Juliet's debut in the third season's premiere "A Tale of Two Cities" received a positive response, with the Los Angeles Times praising her "killer" introduction. IGN found her first encounters with Jack "interesting", and called her "a promising new character who will hopefully add a new dimension to The Others." Juliet's moral ambiguity and initially mysterious true intentions were also met with praise. Entertainment Weekly described "scheming Juliet" as "captivating". Maureen Ryan of the Chicago Tribune opined that Juliet replaced Ben Linus as the "most chilling villain on Lost" and declared her the "Best female villain of the fall of 2006", writing, "Her icy reserve is what makes Juliet so effective as a character; does it mask sorrow or a heart of stone? Not knowing is what gives her scenes such suspense."

The display of the character's "more human side" through flashbacks in "Not in Portland" was lauded by IGN's Chris Carabott, who deemed the episode worthy of getting viewers "back on the Lost hype train." Carabott also deemed Elizabeth Mitchell's performance in the subsequent Juliet-centric episode "One of Us" as "[Mitchell's] best of the season," writing, "She does a wonderful job portraying the character's emotional rollercoaster ride from confident scientist to heartbroken captive of the Others." BuddyTV Senior Writer Jon Lachonis also complimented Mitchell's "sensitive, enigmatic portrayal" of Juliet in "One of Us", which he called "the most perfect episode of Lost ever produced, bar none."
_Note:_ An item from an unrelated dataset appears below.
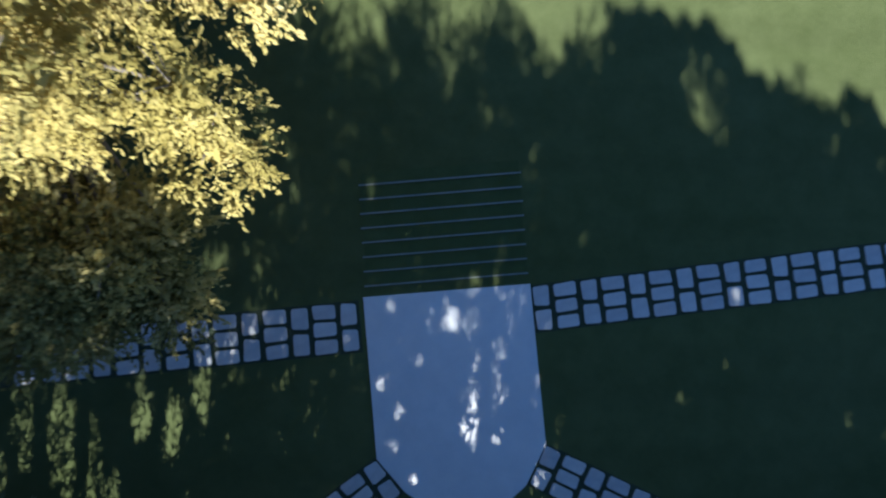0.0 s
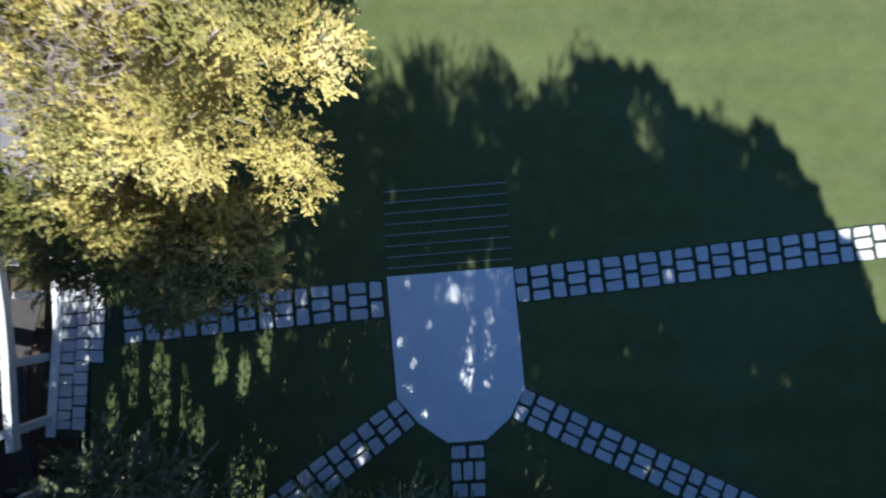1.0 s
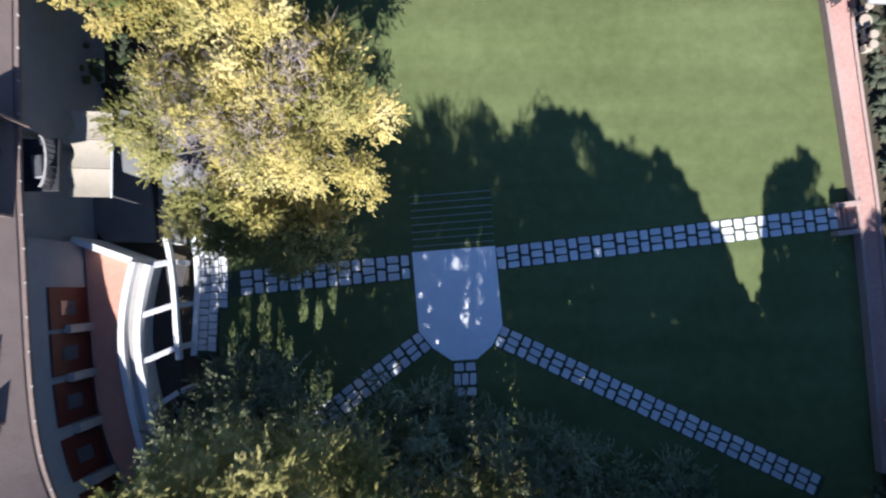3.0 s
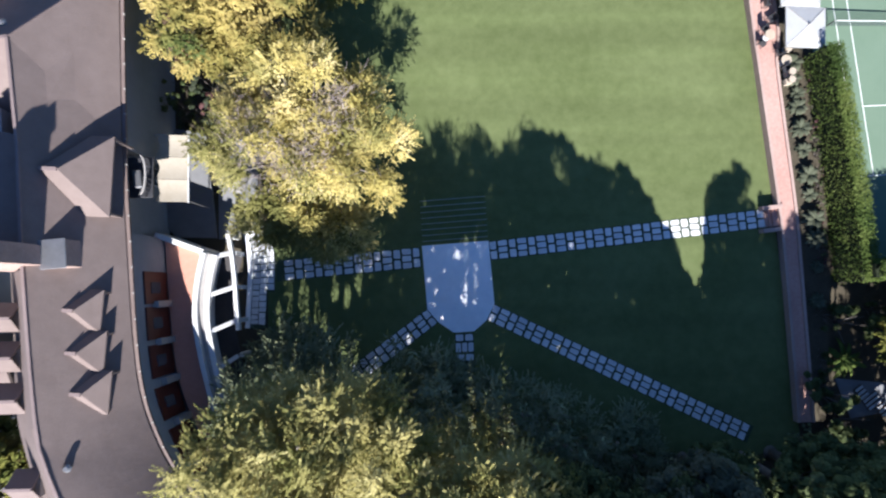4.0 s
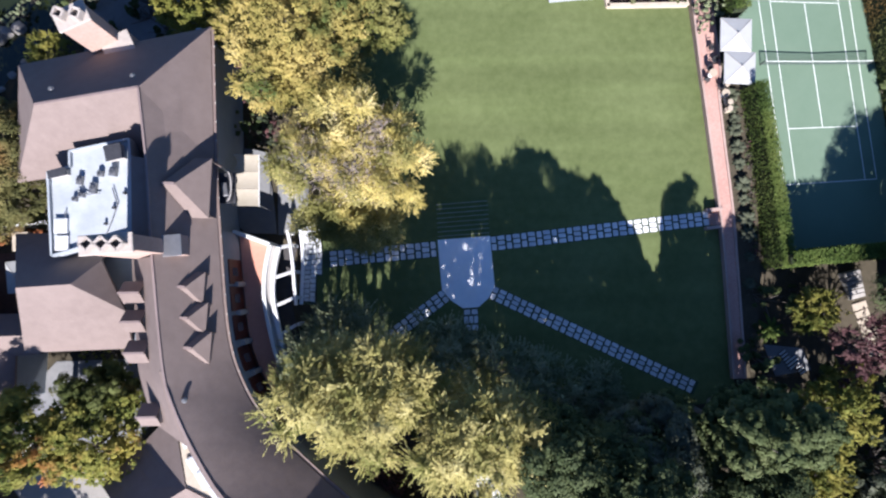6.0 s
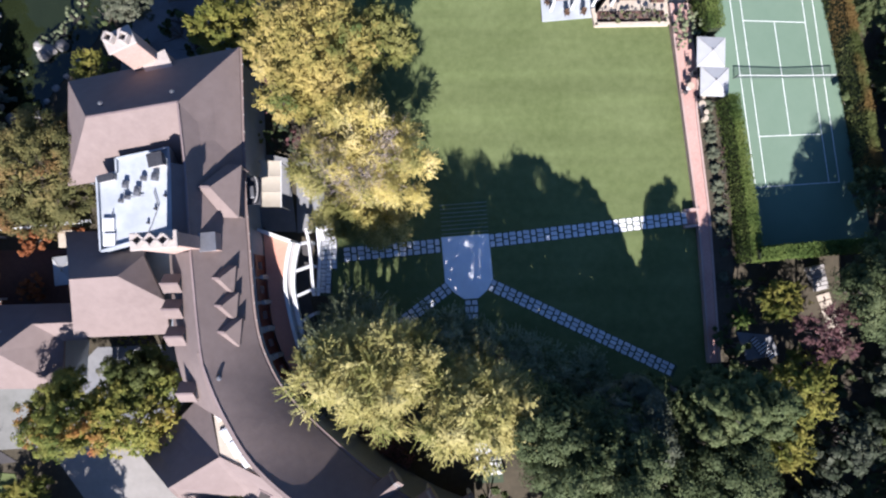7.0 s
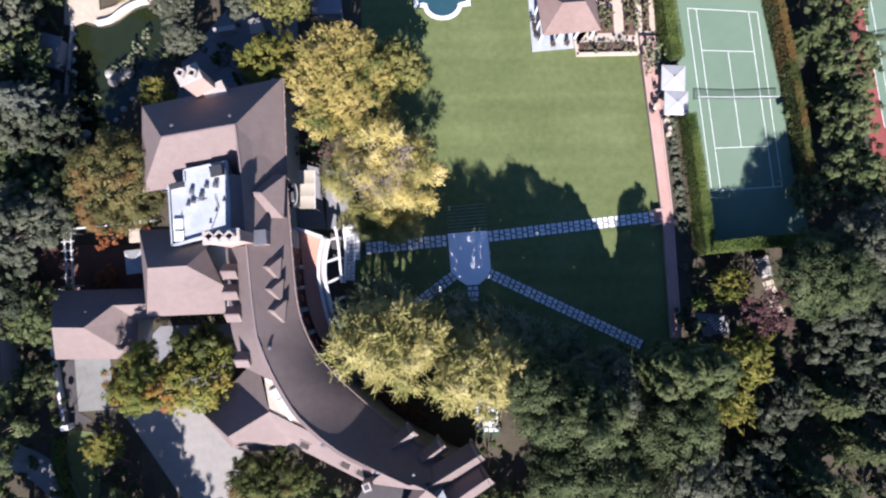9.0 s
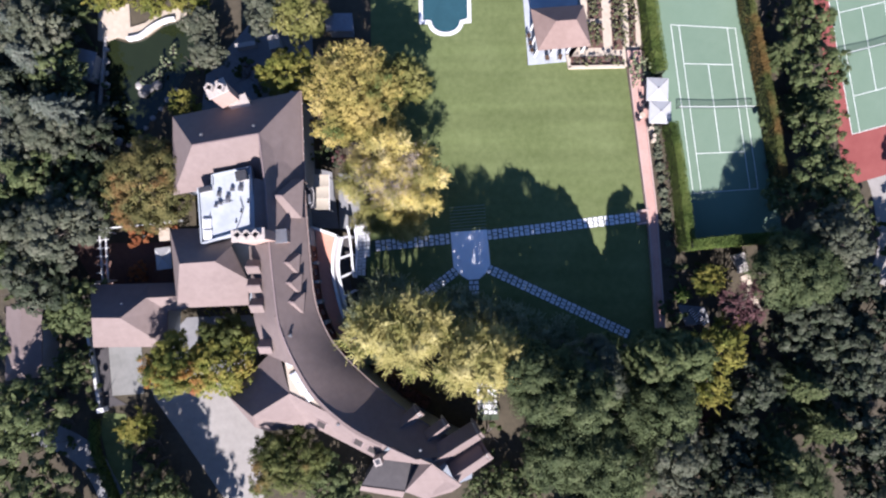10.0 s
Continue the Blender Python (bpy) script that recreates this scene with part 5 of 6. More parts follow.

For her performance in the fourth season's Juliet-centric episode, "The Other Woman", Mitchell won the award for "Best Supporting Actress on Television" at the 34th Saturn Awards in 2008.

Mitchell submitted her performance in the episode "One of Us" for consideration on her behalf in the category of "Outstanding Supporting Actress in a Drama Series" at the 2007 Emmy Awards, but was not nominated. She did, however, receive an Emmy nomination in 2010 for her performance in the series finale "The End", this time in the guest actress category.